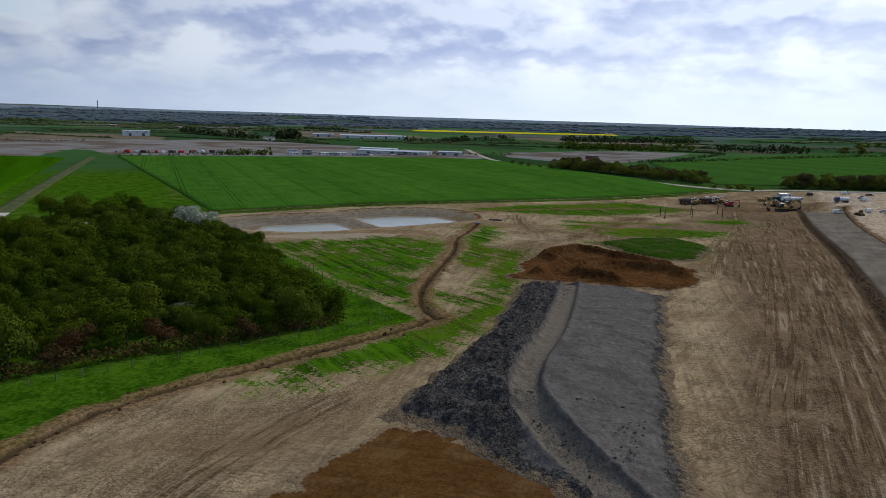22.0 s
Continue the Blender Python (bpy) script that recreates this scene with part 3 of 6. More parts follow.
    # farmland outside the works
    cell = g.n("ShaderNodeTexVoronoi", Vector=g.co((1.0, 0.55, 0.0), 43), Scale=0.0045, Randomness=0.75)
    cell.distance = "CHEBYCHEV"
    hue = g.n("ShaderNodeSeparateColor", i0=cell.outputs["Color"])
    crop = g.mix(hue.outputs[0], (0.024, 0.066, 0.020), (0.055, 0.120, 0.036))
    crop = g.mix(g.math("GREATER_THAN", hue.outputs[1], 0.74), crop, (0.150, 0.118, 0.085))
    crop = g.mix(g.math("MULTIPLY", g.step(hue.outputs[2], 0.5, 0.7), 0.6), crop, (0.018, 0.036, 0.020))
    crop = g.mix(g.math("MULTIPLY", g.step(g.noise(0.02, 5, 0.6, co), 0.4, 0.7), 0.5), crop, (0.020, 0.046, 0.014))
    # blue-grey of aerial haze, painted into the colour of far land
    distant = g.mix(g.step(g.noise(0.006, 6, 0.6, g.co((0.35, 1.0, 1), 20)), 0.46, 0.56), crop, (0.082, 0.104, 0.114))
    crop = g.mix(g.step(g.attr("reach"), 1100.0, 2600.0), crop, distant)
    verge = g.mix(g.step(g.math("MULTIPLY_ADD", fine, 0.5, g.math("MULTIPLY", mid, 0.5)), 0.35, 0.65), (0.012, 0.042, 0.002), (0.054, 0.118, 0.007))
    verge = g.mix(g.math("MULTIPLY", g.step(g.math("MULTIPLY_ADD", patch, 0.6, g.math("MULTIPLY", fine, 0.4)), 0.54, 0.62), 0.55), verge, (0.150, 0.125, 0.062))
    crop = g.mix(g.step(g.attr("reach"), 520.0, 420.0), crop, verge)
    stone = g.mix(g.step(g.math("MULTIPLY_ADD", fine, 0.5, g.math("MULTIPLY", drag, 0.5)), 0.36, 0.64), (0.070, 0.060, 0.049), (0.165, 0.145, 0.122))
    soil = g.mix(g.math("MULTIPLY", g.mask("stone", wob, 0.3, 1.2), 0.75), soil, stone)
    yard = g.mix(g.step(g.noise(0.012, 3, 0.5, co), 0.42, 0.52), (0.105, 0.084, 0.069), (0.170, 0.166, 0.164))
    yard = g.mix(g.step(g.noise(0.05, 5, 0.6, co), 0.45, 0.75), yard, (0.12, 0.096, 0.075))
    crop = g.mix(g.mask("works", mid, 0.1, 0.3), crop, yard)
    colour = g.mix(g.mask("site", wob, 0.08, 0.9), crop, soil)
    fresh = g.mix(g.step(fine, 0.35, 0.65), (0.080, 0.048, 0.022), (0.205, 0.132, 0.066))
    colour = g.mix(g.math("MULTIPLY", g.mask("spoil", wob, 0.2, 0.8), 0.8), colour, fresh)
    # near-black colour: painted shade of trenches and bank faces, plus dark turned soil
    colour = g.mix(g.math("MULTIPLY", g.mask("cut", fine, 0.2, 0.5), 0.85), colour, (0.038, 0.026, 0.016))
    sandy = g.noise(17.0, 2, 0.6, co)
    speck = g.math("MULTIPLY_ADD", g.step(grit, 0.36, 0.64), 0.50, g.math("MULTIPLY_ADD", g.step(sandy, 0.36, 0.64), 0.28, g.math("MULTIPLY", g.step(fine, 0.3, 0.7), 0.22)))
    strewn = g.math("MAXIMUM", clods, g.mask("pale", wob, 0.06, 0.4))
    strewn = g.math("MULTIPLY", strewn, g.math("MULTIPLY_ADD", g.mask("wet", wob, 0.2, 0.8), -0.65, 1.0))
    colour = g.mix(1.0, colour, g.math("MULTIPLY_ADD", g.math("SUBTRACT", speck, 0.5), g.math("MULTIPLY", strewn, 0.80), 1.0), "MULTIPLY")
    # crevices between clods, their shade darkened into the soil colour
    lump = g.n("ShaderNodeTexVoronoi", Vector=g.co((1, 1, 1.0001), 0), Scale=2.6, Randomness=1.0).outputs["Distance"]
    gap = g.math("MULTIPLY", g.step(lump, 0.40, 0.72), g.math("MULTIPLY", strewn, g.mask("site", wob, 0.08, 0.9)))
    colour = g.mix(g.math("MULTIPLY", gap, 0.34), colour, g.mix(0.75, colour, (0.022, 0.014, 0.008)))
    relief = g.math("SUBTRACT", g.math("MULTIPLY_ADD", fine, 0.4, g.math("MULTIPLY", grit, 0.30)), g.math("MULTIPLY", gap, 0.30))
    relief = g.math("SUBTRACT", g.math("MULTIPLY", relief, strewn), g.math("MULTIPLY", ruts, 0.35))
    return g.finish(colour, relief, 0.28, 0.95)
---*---
# YOUR TASK:
Copy the whole of the material above exactly, but not its images.

# CORRECT RESPONSE:
22.0 s
Continue the Blender Python (bpy) script that recreates this scene with part 3 of 6. More parts follow.
    # farmland outside the works
    cell = g.n("ShaderNodeTexVoronoi", Vector=g.co((1.0, 0.55, 0.0), 43), Scale=0.0045, Randomness=0.75)
    cell.distance = "CHEBYCHEV"
    hue = g.n("ShaderNodeSeparateColor", i0=cell.outputs["Color"])
    crop = g.mix(hue.outputs[0], (0.024, 0.066, 0.020), (0.055, 0.120, 0.036))
    crop = g.mix(g.math("GREATER_THAN", hue.outputs[1], 0.74), crop, (0.150, 0.118, 0.085))
    crop = g.mix(g.math("MULTIPLY", g.step(hue.outputs[2], 0.5, 0.7), 0.6), crop, (0.018, 0.036, 0.020))
    crop = g.mix(g.math("MULTIPLY", g.step(g.noise(0.02, 5, 0.6, co), 0.4, 0.7), 0.5), crop, (0.020, 0.046, 0.014))
    # blue-grey of aerial haze, painted into the colour of far land
    distant = g.mix(g.step(g.noise(0.006, 6, 0.6, g.co((0.35, 1.0, 1), 20)), 0.46, 0.56), crop, (0.082, 0.104, 0.114))
    crop = g.mix(g.step(g.attr("reach"), 1100.0, 2600.0), crop, distant)
    verge = g.mix(g.step(g.math("MULTIPLY_ADD", fine, 0.5, g.math("MULTIPLY", mid, 0.5)), 0.35, 0.65), (0.012, 0.042, 0.002), (0.054, 0.118, 0.007))
    verge = g.mix(g.math("MULTIPLY", g.step(g.math("MULTIPLY_ADD", patch, 0.6, g.math("MULTIPLY", fine, 0.4)), 0.54, 0.62), 0.55), verge, (0.150, 0.125, 0.062))
    crop = g.mix(g.step(g.attr("reach"), 520.0, 420.0), crop, verge)
    stone = g.mix(g.step(g.math("MULTIPLY_ADD", fine, 0.5, g.math("MULTIPLY", drag, 0.5)), 0.36, 0.64), (0.070, 0.060, 0.049), (0.165, 0.145, 0.122))
    soil = g.mix(g.math("MULTIPLY", g.mask("stone", wob, 0.3, 1.2), 0.75), soil, stone)
    yard = g.mix(g.step(g.noise(0.012, 3, 0.5, co), 0.42, 0.52), (0.105, 0.084, 0.069), (0.170, 0.166, 0.164))
    yard = g.mix(g.step(g.noise(0.05, 5, 0.6, co), 0.45, 0.75), yard, (0.12, 0.096, 0.075))
    crop = g.mix(g.mask("works", mid, 0.1, 0.3), crop, yard)
    colour = g.mix(g.mask("site", wob, 0.08, 0.9), crop, soil)
    fresh = g.mix(g.step(fine, 0.35, 0.65), (0.080, 0.048, 0.022), (0.205, 0.132, 0.066))
    colour = g.mix(g.math("MULTIPLY", g.mask("spoil", wob, 0.2, 0.8), 0.8), colour, fresh)
    # near-black colour: painted shade of trenches and bank faces, plus dark turned soil
    colour = g.mix(g.math("MULTIPLY", g.mask("cut", fine, 0.2, 0.5), 0.85), colour, (0.038, 0.026, 0.016))
    sandy = g.noise(17.0, 2, 0.6, co)
    speck = g.math("MULTIPLY_ADD", g.step(grit, 0.36, 0.64), 0.50, g.math("MULTIPLY_ADD", g.step(sandy, 0.36, 0.64), 0.28, g.math("MULTIPLY", g.step(fine, 0.3, 0.7), 0.22)))
    strewn = g.math("MAXIMUM", clods, g.mask("pale", wob, 0.06, 0.4))
    strewn = g.math("MULTIPLY", strewn, g.math("MULTIPLY_ADD", g.mask("wet", wob, 0.2, 0.8), -0.65, 1.0))
    colour = g.mix(1.0, colour, g.math("MULTIPLY_ADD", g.math("SUBTRACT", speck, 0.5), g.math("MULTIPLY", strewn, 0.80), 1.0), "MULTIPLY")
    # crevices between clods, their shade darkened into the soil colour
    lump = g.n("ShaderNodeTexVoronoi", Vector=g.co((1, 1, 1.0001), 0), Scale=2.6, Randomness=1.0).outputs["Distance"]
    gap = g.math("MULTIPLY", g.step(lump, 0.40, 0.72), g.math("MULTIPLY", strewn, g.mask("site", wob, 0.08, 0.9)))
    colour = g.mix(g.math("MULTIPLY", gap, 0.34), colour, g.mix(0.75, colour, (0.022, 0.014, 0.008)))
    relief = g.math("SUBTRACT", g.math("MULTIPLY_ADD", fine, 0.4, g.math("MULTIPLY", grit, 0.30)), g.math("MULTIPLY", gap, 0.30))
    relief = g.math("SUBTRACT", g.math("MULTIPLY", relief, strewn), g.math("MULTIPLY", ruts, 0.35))
    return g.finish(colour, relief, 0.28, 0.95)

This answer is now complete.